Event horizon, and Hawking radiation When the escape velocity from EH is c, then how can Hawking radiation escapes it? Does it travel faster than c? Or, it escape from outside the EH? If so, how a BH can evaporate beyond EH?
 A: In quantum field theory, particle antiparticle pairs spontaneously pop out of the vacuum all the time, essentially borrowing energy from the vacuum and then subsequently annihilate each other. 
However, when an event horizon is present, you can get situations where the pair is generated very close to the horizon. If the pair is generated such that they both are highly energetic, but one particle happens to be just inside the horizon whereas the other is just outside the one that is outside will fly away since even if you are just outside the horizon it is still possible to escape.
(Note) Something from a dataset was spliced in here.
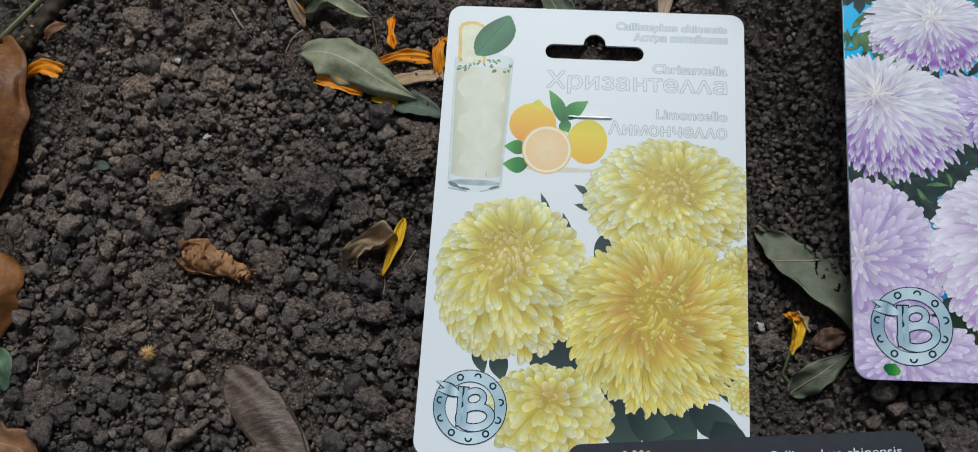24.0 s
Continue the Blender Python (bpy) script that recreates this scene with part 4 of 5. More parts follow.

No particle here goes faster than light or crosses the event horizon in the wrong direction.
Please note that this is a very commonly asked question, such as here From where (in space-time) does Hawking radiation originate? (you should check out some of the answers there, some are of much higher quality and greater depth than my own).
Please try to do research before you ask!
Edit answering why this causes the BH to lose mass
Contrary to your intuition, the black hole has lost a particle's worth of energy since the energy to create the pair came from the spacetime on or around the event horizon, so really energy was borrowed from the event horizon to create the pair but it only got one particle back so the black hole was 'short changed'.